Date of Award

Summer 2023


Access is available to all users

Document Type


Degree Name

Master of Science (MS) in Biology




The Lake Eyre Basin in South Australia holds Australia’s oldest known fossil marsupials representing both extant and extinct families in the Etadunna Formation, a formation that spans nearly two million years from 23.3 to 25 MA. During that two-million-year period, the terrestrial herbivorous marsupials present in the area underwent a dramatic transition both taxonomically and dentally, likely brought on by a changing environment caused by a warming climate. However, it is unknown whether a similar change occurred to the marsupials like possums that live up in the canopy. Understanding this could help determine how extensively this change in the environment affected the marsupials in this region. In Australian possums, the third premolar in particular shows the greatest morphological diversity and is therefore the best indicator of the possum’s dietary niche. These premolars can be wide and bladed to small and conical to tall and canine-like. The size and shape of third premolars can be correlated with molar shape to determine diet through Kendall’s ranked correlation. Additionally, a microwear analysis can help further narrow down possible dietary niches. Microwear refers to the microscopic pits and grooves in teeth created by food substrate grinding against the teeth during chewing. The ratio of scratches to pits is determined by the physical qualities of the food, including its hardness, toughness, plasticity, and strength. The third premolars in possums provide large occlusal surfaces, making them ideal candidates for studying microwear. Areas of 0.6 mm x 0.6 mm on the occlusal surfaces of the upper and lower third premolars were studied.

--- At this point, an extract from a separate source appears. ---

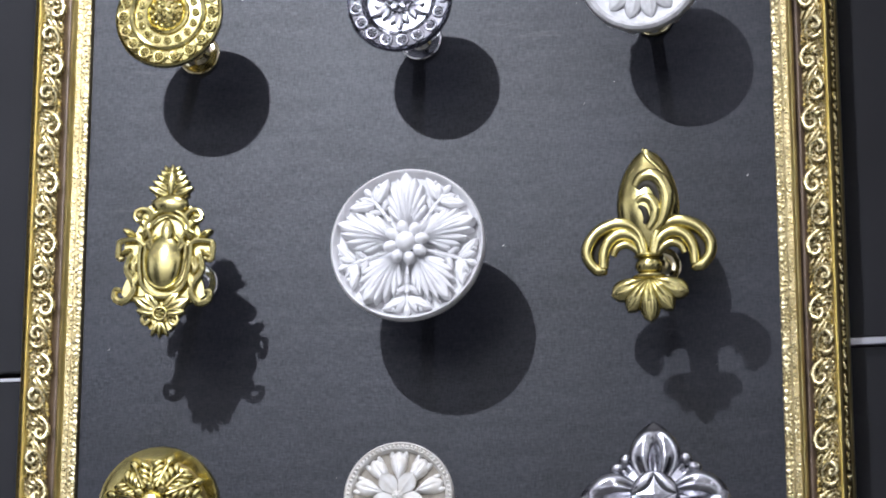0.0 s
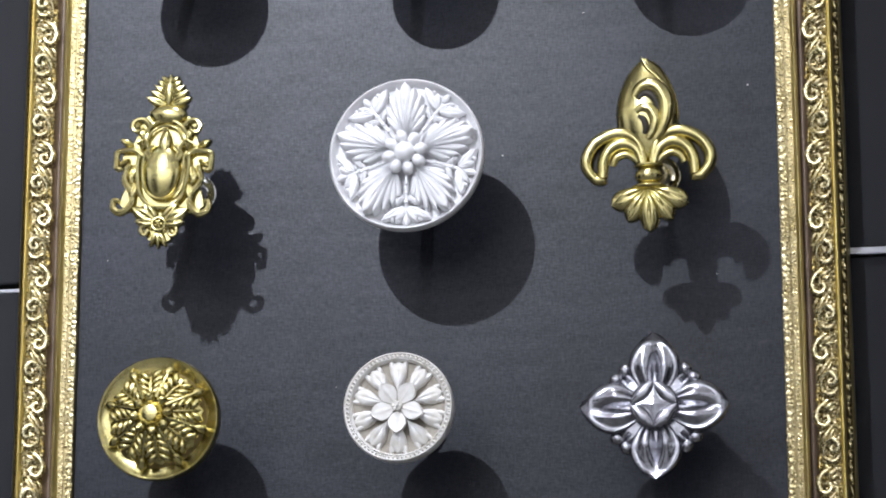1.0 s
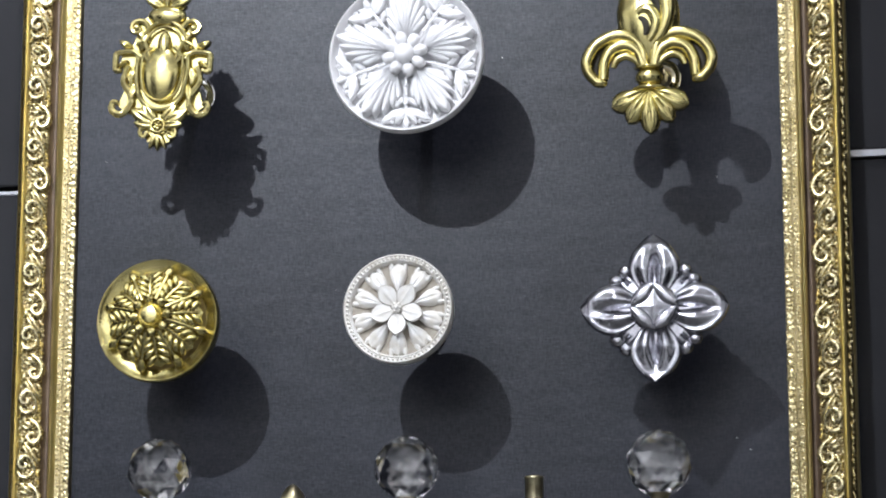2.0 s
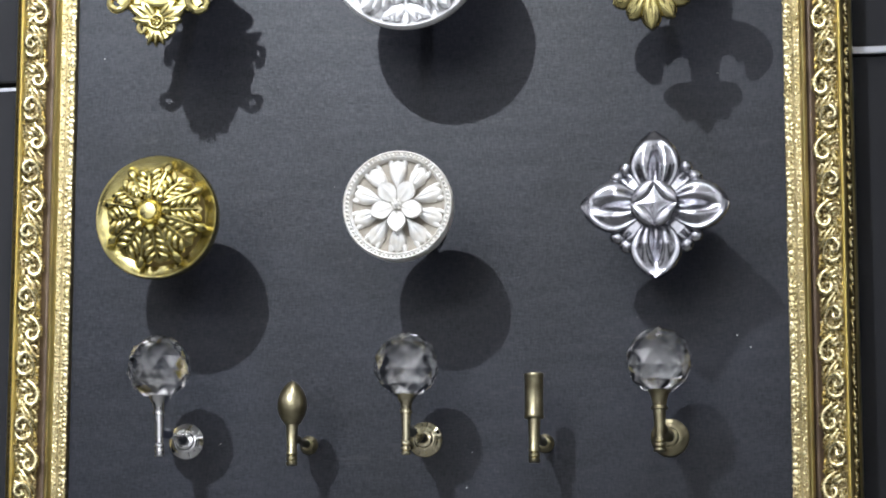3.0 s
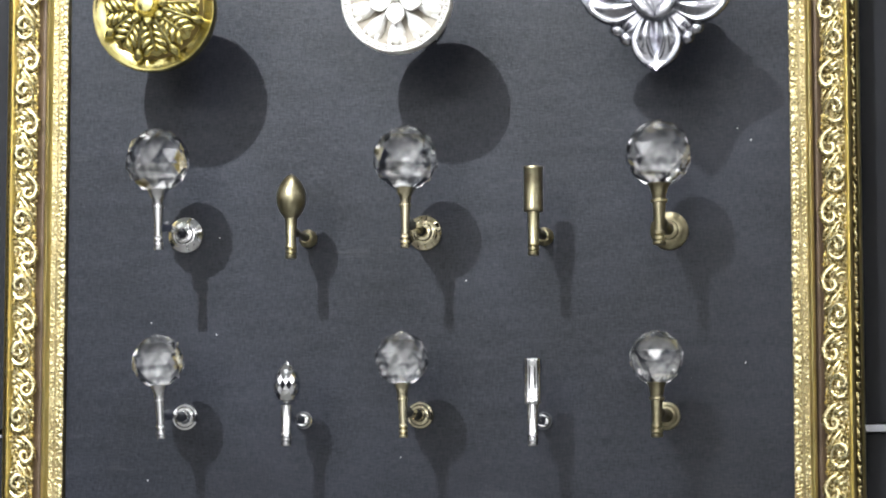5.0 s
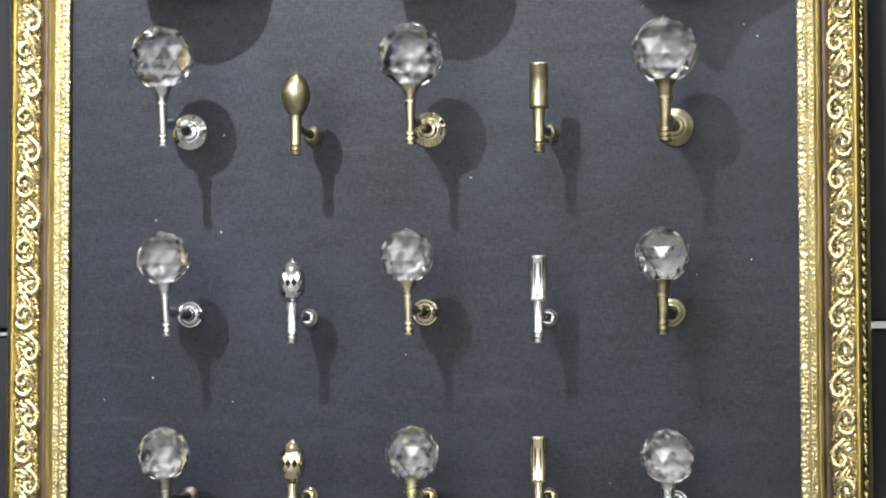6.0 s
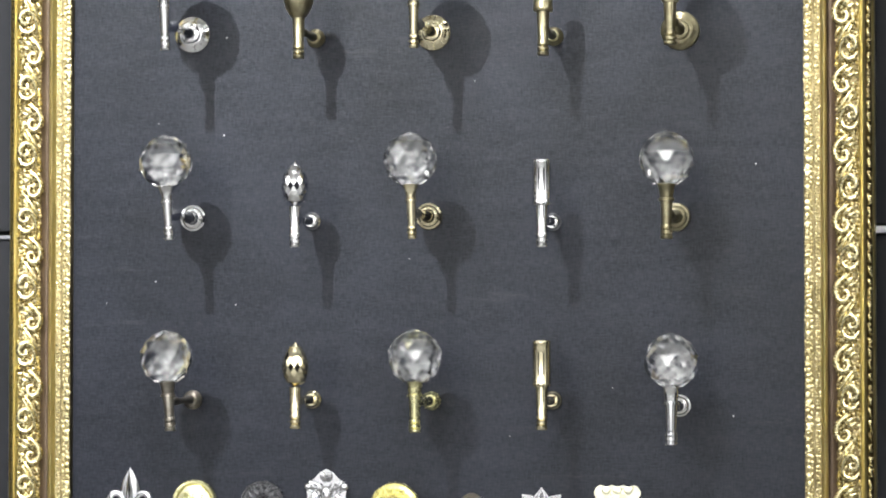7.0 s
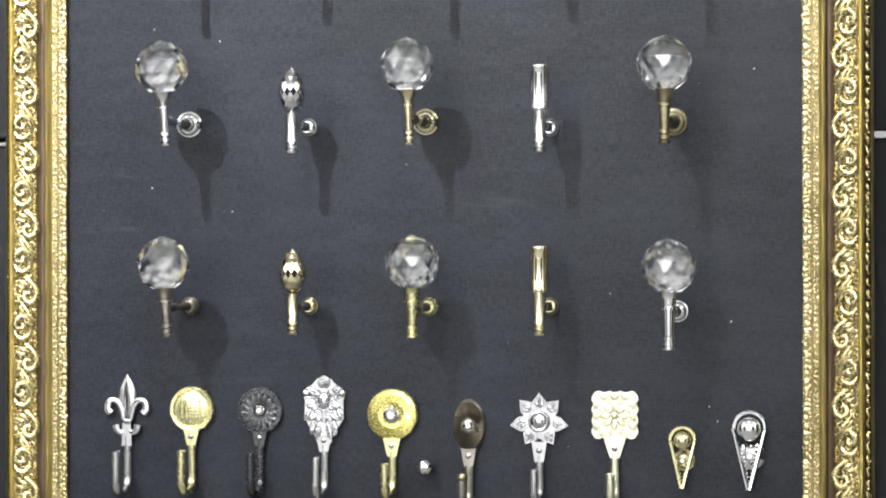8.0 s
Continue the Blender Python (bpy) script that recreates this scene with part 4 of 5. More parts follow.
spear = sweep([(0, 0.0, 0.004), (0, 0.010, 0.0045), (0, 0.021, 0.0035), (0, 0.024, 0.0030)], [0.0020, 0.0017, 0.0015, 0.0018], 8)
leaf(spear, Matrix.Translation((0, 0.0215, 0.0022)), 0.0120, 0.0072, 0.0038, n=10, w=8, widest=0.5)
ring_of(root, "spear_bud", mesh_of("spear_bud", spear, G, True, 60), 8, 0.0105, 0.1085, 29, -27)
frond = bmesh.new()
leaf(frond, Matrix.Translation((0, 0.001, 0.0)), 0.0285, 0.0190, 0.0022, widest=0.62, blunt=0.6, n=10, w=8)
for sg in (-1, 1):
    for k in range(4):
        v, reach = 0.0040 + 0.0052 * k, 0.0052 + 0.0034 * math.sin(math.pi * (k + 0.6) / 4.4)
        rib = smooth_line([(sg * 0.0004, v, 0.0026), (sg * reach * 0.55, v + 0.0024, 0.0042), (sg * reach, v + 0.0058, 0.0030), (sg * reach * 0.98, v + 0.0078, 0.0012)], 4)
        sweep(rib, [0.0011, 0.0014, 0.0017, 0.0020, 0.0023, 0.0025, 0.0026, 0.0026, 0.0025, 0.0023, 0.0019, 0.0014, 0.0007], 8, frond, 1.1)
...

After the dietary niches of the possum species were determined, these niches were charted based on when in the formation each of the different species lived to see if the dietary niches of the possums changed over time. The result showed that the seven different families of possums followed one of four trends. The families of Pseudocheiridae and Ektopodontidae experienced minimal changes over the course of this two-million-year period. Burramyidae experienced a taxonomic and dietary transition during this time. Miralinidae and Pilkipildridae went through a local extirpation. Finally, there was not enough data to determine changes in the Phalangeridae and Petauroidae families during this time.